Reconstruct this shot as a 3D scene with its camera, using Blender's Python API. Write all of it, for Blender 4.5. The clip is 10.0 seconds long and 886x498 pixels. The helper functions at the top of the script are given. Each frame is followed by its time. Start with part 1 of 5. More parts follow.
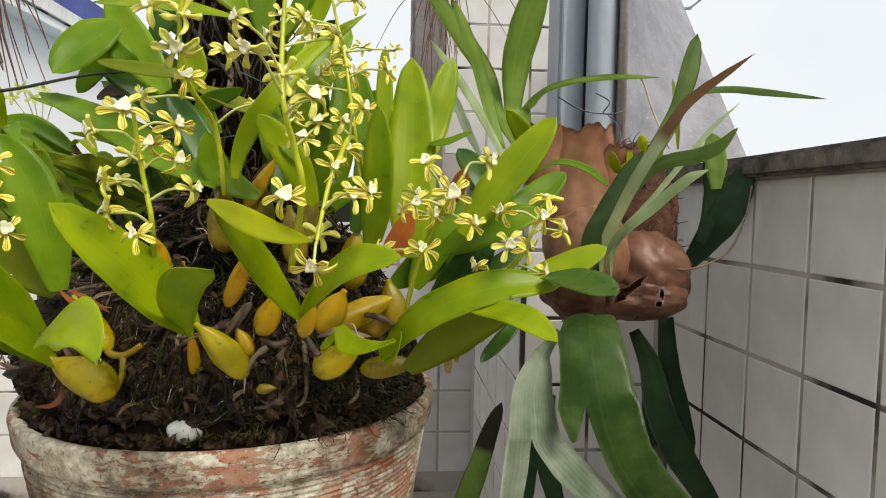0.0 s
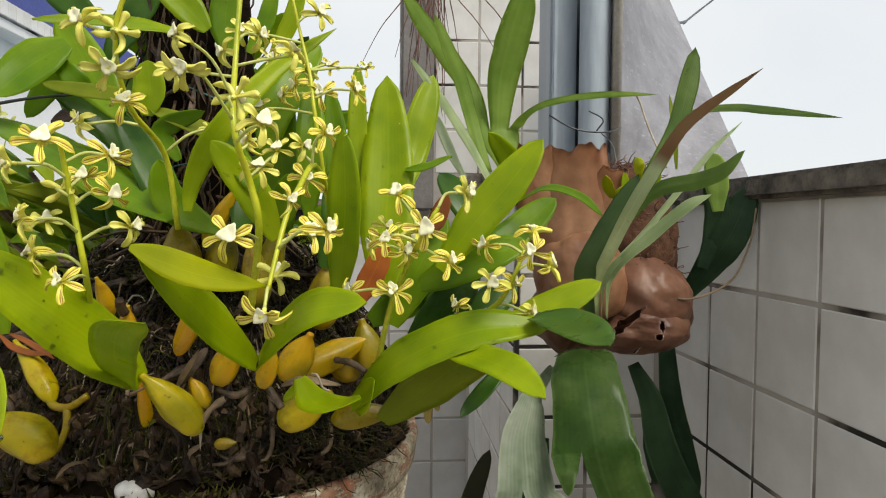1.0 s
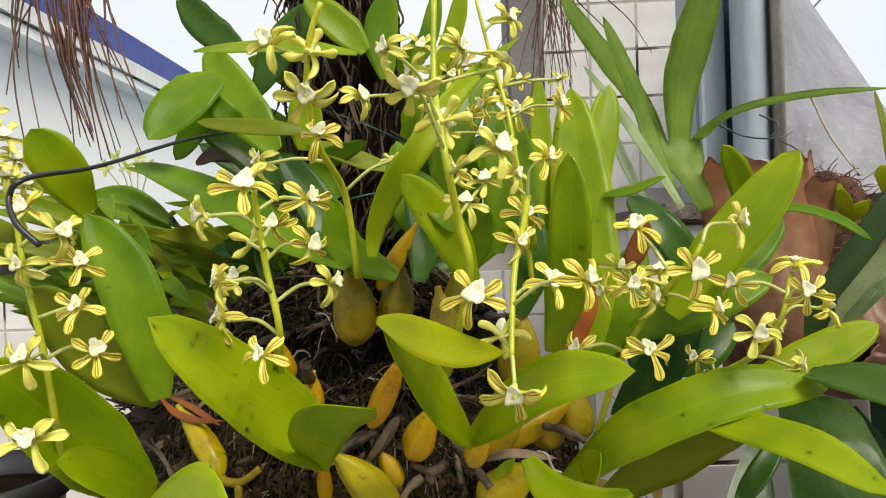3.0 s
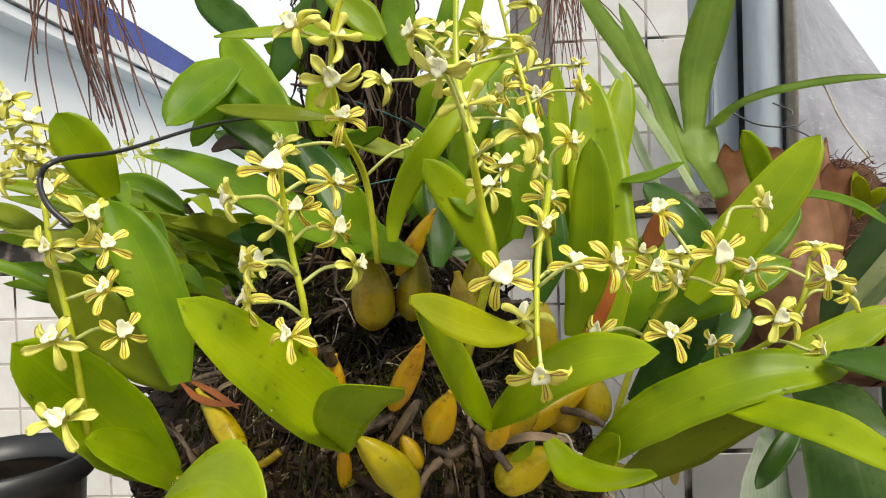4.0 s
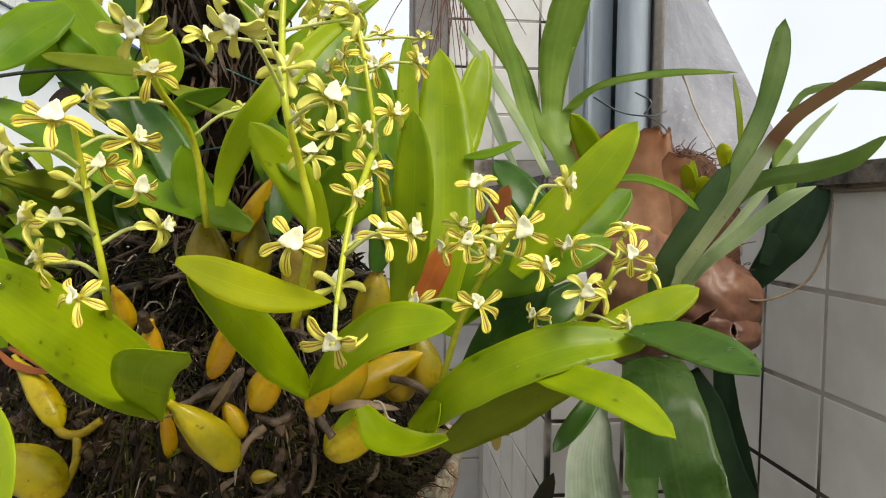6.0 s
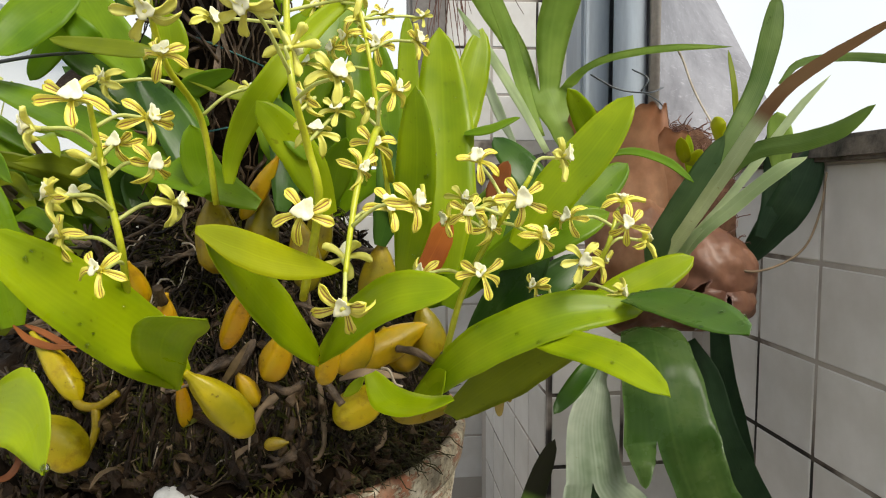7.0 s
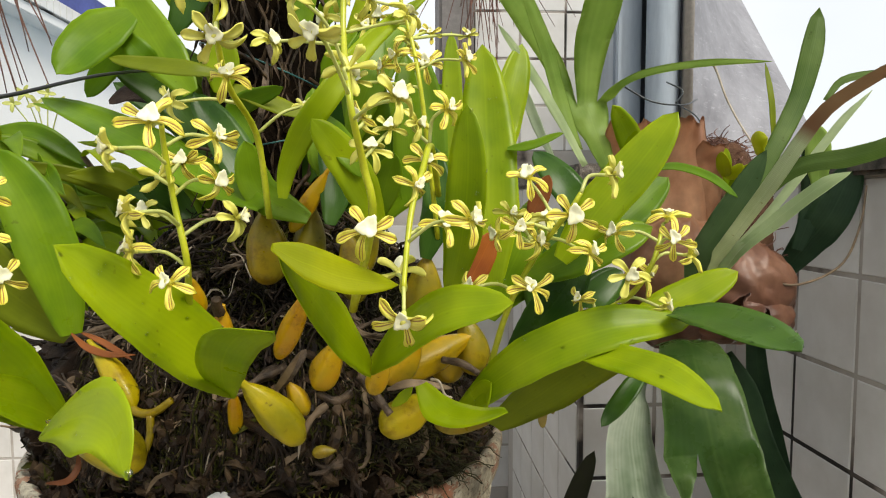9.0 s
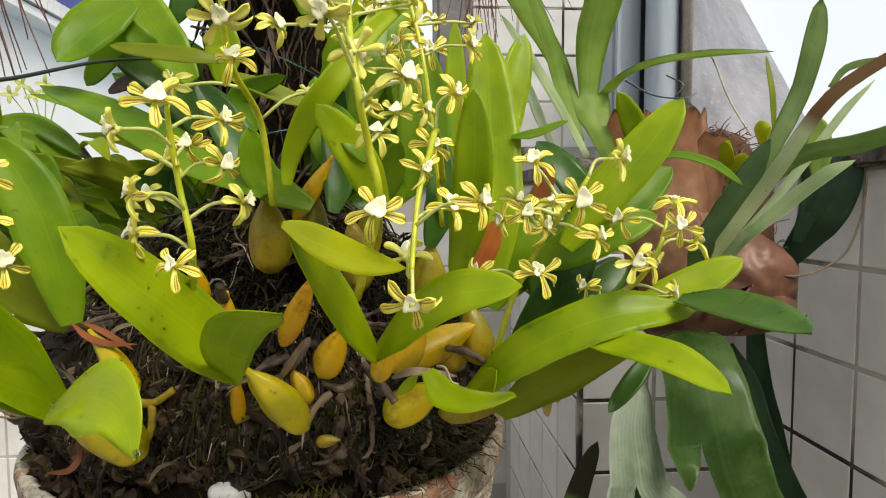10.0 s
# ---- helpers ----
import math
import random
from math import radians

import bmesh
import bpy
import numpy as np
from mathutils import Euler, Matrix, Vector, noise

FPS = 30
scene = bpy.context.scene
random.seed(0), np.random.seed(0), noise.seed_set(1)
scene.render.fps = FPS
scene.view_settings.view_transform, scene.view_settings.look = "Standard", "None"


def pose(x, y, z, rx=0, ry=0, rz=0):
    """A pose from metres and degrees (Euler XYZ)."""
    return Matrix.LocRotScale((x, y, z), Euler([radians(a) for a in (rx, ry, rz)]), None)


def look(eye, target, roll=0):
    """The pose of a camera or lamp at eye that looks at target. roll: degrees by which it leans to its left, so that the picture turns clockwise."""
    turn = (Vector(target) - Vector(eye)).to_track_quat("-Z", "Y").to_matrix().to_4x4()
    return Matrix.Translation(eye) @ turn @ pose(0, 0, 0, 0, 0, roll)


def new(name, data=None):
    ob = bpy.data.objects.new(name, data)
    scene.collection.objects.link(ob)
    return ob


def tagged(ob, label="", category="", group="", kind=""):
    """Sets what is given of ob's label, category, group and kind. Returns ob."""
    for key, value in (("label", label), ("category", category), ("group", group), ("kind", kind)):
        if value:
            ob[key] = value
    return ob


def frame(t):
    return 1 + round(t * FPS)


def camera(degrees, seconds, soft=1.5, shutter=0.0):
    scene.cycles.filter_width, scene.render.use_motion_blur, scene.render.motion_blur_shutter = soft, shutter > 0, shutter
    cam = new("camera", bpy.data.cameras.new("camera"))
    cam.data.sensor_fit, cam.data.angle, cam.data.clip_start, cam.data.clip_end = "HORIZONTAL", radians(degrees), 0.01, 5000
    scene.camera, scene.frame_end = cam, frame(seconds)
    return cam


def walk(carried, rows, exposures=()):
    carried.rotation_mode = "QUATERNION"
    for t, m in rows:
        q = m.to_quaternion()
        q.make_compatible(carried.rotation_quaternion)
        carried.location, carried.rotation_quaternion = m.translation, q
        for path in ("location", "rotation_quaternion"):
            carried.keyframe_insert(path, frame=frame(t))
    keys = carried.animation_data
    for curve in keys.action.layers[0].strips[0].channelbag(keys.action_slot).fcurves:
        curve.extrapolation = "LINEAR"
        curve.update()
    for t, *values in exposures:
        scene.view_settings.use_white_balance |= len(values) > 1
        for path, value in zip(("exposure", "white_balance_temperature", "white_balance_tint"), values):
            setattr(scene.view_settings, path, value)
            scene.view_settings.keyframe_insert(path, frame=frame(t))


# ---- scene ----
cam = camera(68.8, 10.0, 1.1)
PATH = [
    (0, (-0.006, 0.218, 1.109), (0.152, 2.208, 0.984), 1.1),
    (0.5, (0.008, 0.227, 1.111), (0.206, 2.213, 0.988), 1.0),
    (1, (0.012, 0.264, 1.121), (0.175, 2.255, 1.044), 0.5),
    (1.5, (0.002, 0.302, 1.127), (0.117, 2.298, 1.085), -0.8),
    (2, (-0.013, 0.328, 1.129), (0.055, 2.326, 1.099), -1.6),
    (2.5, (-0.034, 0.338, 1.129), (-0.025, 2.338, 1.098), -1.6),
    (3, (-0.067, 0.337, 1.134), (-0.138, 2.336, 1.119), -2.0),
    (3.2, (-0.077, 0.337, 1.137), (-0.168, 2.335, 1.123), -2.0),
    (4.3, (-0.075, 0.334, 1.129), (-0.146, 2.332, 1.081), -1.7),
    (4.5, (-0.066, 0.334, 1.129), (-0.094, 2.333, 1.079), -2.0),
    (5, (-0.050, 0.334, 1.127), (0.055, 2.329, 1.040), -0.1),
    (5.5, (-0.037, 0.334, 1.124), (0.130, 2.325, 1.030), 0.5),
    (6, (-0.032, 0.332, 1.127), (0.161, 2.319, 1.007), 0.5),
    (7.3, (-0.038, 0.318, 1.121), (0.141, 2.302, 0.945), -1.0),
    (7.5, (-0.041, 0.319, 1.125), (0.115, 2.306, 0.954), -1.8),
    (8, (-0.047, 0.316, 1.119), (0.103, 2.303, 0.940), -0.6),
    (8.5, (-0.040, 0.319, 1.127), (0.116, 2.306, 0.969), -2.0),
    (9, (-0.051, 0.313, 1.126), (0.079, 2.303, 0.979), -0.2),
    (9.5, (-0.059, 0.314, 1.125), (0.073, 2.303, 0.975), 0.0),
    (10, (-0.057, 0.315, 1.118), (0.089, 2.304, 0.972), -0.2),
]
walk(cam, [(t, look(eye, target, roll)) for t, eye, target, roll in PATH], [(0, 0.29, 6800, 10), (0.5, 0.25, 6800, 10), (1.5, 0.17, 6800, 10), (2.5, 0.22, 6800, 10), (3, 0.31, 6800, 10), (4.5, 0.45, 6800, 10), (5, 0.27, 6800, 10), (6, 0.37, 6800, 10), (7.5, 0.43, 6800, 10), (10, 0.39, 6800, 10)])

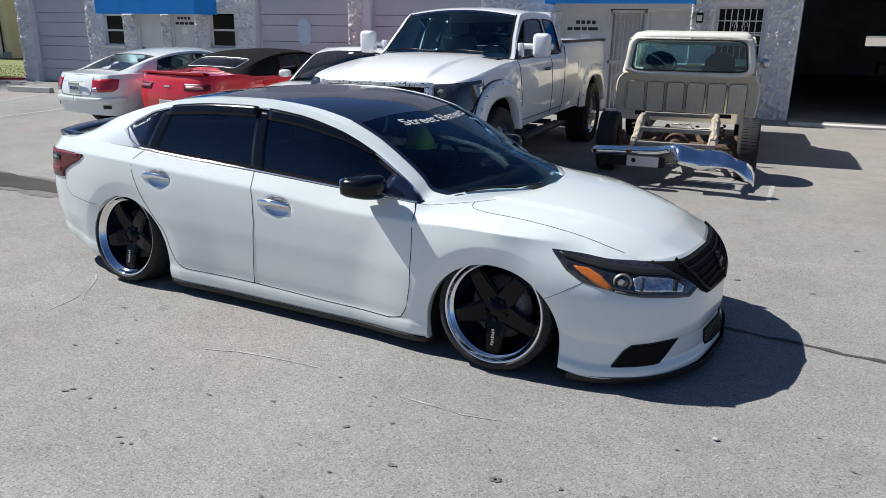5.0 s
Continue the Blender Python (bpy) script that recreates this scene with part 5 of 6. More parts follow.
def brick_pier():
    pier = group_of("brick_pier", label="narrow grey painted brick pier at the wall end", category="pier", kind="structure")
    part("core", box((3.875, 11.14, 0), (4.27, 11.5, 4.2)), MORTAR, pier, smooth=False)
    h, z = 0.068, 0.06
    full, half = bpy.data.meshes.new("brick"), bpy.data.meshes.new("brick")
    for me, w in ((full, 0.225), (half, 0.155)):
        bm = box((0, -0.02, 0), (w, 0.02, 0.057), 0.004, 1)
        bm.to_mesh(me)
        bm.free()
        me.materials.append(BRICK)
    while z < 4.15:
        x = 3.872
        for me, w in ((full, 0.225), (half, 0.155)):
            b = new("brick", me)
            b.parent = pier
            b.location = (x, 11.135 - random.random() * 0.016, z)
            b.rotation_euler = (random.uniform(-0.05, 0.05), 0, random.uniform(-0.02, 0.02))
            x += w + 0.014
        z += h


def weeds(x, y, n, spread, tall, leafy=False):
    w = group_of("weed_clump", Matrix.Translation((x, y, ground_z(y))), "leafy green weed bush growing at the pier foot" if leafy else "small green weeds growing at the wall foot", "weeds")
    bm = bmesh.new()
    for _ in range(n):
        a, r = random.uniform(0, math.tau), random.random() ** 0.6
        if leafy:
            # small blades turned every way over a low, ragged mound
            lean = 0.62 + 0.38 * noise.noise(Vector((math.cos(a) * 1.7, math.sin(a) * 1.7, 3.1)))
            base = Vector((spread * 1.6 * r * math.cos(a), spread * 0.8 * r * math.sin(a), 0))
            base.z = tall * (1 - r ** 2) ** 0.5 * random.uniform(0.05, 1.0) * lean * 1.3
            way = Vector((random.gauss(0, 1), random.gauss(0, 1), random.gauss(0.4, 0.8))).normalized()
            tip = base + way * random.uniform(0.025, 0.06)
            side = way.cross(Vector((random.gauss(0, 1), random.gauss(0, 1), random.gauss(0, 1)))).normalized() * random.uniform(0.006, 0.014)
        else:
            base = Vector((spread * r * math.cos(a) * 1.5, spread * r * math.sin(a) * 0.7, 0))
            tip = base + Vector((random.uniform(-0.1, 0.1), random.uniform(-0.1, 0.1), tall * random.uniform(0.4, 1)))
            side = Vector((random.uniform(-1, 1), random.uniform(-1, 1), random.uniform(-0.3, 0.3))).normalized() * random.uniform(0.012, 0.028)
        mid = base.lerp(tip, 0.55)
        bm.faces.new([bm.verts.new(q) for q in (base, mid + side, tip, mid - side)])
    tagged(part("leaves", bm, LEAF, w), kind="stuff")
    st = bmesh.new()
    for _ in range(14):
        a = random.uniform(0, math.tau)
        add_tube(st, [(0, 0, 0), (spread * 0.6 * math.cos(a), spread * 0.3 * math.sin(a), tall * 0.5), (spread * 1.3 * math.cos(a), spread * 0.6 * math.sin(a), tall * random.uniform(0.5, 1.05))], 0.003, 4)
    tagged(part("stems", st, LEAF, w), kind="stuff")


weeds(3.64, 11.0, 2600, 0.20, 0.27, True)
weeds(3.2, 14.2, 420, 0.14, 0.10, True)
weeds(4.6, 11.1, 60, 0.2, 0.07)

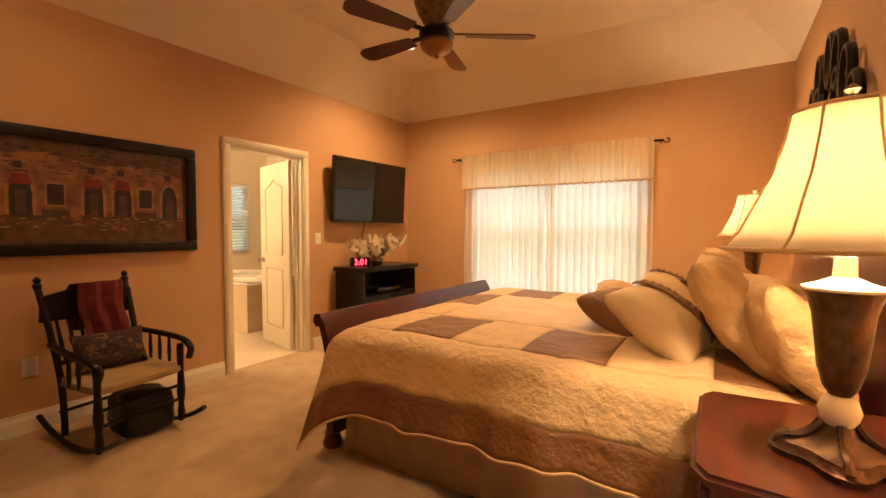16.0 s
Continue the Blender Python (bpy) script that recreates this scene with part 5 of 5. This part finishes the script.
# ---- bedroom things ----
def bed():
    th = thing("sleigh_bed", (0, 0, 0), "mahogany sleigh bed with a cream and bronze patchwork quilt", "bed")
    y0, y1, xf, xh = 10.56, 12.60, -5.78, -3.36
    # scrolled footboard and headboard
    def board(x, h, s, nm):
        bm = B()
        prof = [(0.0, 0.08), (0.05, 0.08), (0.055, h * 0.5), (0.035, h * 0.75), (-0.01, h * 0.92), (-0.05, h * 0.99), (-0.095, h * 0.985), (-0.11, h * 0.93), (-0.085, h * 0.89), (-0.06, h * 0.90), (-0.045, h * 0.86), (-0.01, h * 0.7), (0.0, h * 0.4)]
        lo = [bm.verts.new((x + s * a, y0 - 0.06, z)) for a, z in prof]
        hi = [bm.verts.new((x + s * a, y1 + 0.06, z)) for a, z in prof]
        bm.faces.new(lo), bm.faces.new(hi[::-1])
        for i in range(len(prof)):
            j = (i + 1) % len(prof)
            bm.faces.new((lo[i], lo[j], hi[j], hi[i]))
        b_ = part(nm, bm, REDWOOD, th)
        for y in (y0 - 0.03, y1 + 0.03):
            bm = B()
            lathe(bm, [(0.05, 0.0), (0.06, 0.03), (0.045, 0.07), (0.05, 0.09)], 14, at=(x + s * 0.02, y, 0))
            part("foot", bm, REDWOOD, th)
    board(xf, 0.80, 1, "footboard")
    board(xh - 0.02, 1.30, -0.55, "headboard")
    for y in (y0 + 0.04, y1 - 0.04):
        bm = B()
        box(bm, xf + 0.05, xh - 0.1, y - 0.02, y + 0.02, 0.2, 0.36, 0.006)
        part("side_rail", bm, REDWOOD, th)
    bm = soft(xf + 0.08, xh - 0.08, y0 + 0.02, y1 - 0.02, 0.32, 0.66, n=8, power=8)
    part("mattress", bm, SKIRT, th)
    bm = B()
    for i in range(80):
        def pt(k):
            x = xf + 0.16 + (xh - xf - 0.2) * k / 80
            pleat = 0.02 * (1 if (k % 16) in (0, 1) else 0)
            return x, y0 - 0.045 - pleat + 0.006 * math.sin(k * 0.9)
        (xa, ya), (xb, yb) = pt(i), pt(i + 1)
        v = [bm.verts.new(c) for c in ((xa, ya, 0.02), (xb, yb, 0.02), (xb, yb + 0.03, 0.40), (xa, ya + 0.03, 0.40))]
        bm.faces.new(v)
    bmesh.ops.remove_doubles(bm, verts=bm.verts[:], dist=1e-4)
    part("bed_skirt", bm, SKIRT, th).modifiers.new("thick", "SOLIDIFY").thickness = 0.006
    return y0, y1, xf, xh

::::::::

_The problem:_ Transcribe nothing but the lines from the line with "return Matrix.LocRotScale((x, y, z), Euler([radians(a)" through the line with "radians(degrees), 0.01, 5000", reproducing each exactly.

_Response below:_
    return Matrix.LocRotScale((x, y, z), Euler([radians(a) for a in (rx, ry, rz)]), None)


def look(eye, target, roll=0):
    """The pose of a camera or lamp at eye that looks at target. roll: degrees by which it leans to its left, so that the picture turns clockwise."""
    turn = (Vector(target) - Vector(eye)).to_track_quat("-Z", "Y").to_matrix().to_4x4()
    return Matrix.Translation(eye) @ turn @ pose(0, 0, 0, 0, 0, roll)


def new(name, data=None):
    ob = bpy.data.objects.new(name, data)
    scene.collection.objects.link(ob)
    return ob


def tagged(ob, label="", category="", group="", kind=""):
    """Sets what is given of ob's label, category, group and kind. Returns ob."""
    for key, value in (("label", label), ("category", category), ("group", group), ("kind", kind)):
        if value:
            ob[key] = value
    return ob


def frame(t):
    return 1 + round(t * FPS)


def camera(degrees, seconds, soft=1.5, shutter=0.0):
    scene.cycles.filter_width, scene.render.use_motion_blur, scene.render.motion_blur_shutter = soft, shutter > 0, shutter
    cam = new("camera", bpy.data.cameras.new("camera"))
    cam.data.sensor_fit, cam.data.angle, cam.data.clip_start, cam.data.clip_end = "HORIZONTAL", radians(degrees), 0.01, 5000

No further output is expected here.